Does swapping columns of a matrix cause the rows of the inverse matrix to be swapped?
Yes, this is always true. Note that swapping columns $i$ and $j$ is equivalent to multiplying on the right side by the elementary matrix $T_{ij}$ which is defined by swapping rows $i$ and $j$ of the identity matrix. You can check that this matrix is the inverse of itself. Also, multiplying by $T_{ij}$ on the left side is equivalent to swapping rows $i$ and $j$.
So if we call your matrix $A$ then $AT_{ij}$ is the matrix that you get that swapping columns $i$ and $j$. Then its inverse is $T_{ij}A^{-1}$ which is the matrix that you get when you swap rows $i$ and $j$ in $A^{-1}$.
Another way to think of it: you are just re-numbering the basis for one of the vector spaces: The domain space for $A$, which is the range space fo $A^{-1}$.

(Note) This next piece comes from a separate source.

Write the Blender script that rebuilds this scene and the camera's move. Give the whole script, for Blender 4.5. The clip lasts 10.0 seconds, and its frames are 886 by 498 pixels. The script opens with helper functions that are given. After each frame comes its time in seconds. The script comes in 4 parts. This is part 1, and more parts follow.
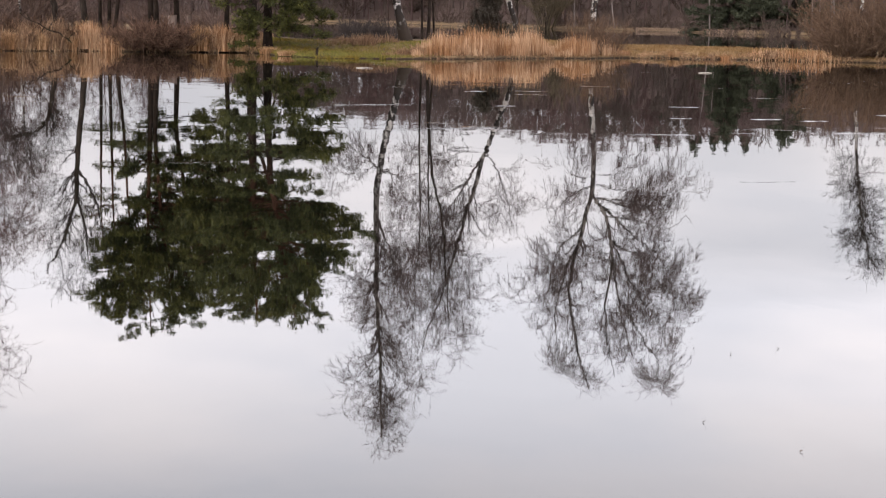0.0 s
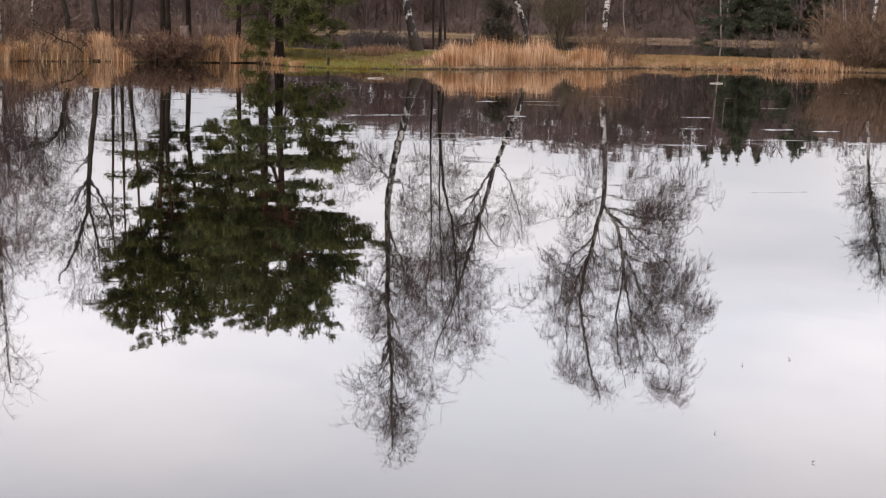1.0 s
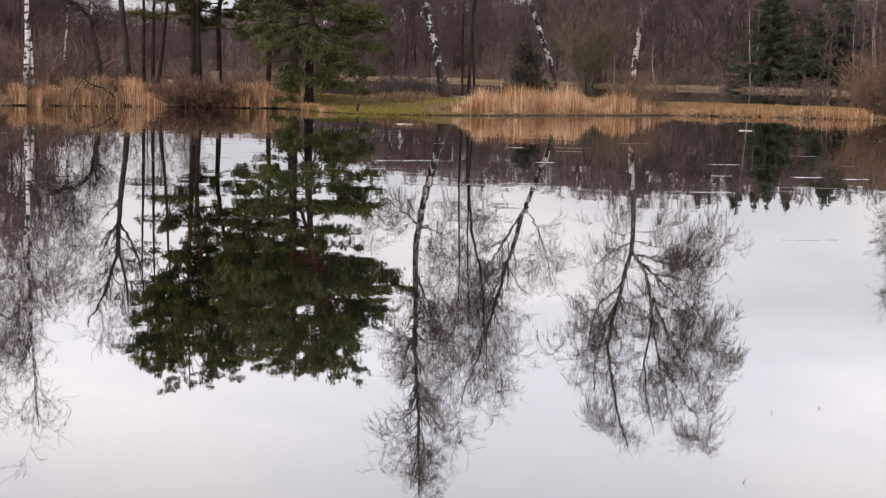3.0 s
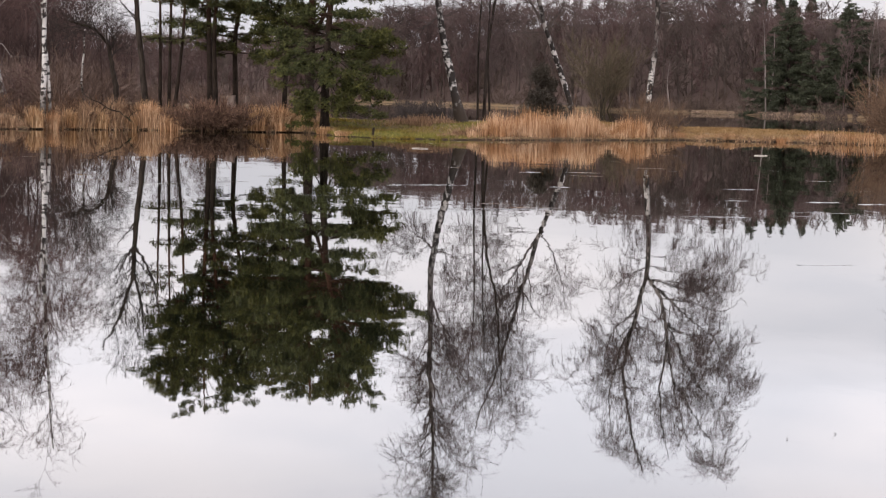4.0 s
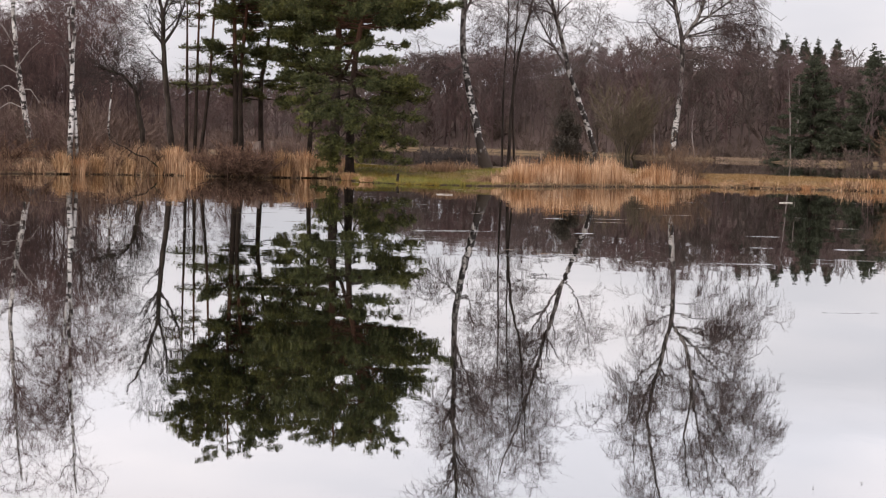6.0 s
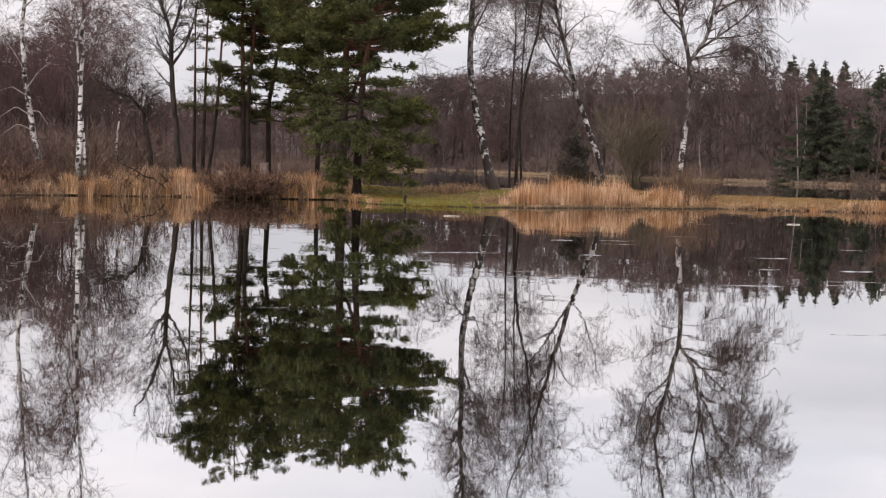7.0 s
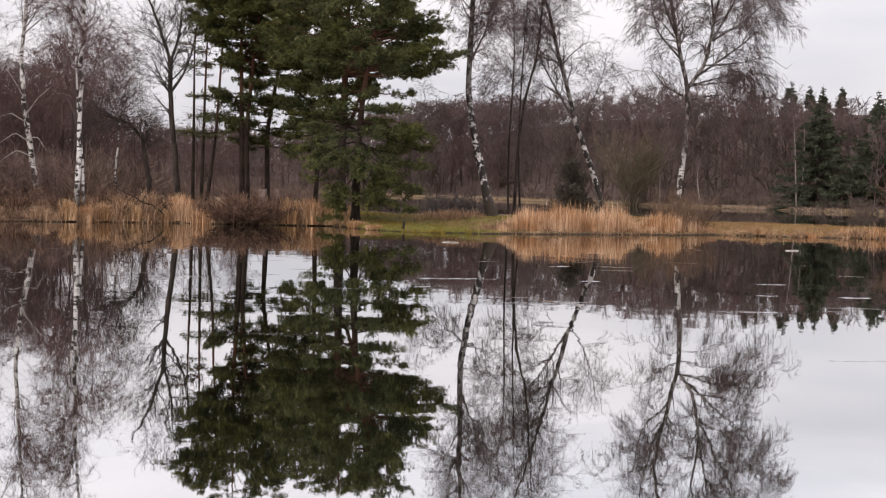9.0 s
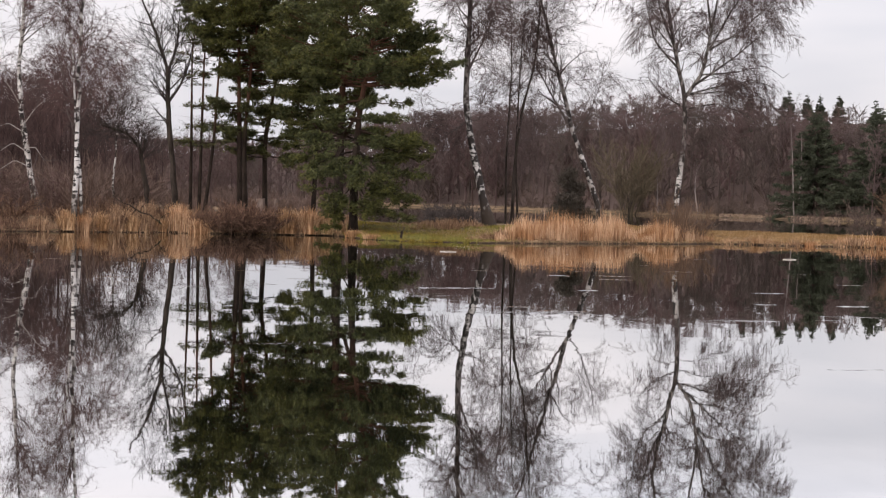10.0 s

Your observation is spot on. You can swap columns of a matrix by right-multiplying by a permutation matrix $P$ that is the identity matrix with the corresponding columns swapped: $\hat A = AP$. We then have $$\hat A^{-1} = (AP)^{-1} = P^{-1}A^{-1}.$$ $P$ is its own inverse, and left-multiplying by $P$ swaps the rows of $A^{-1}$ that are swapped in $P$.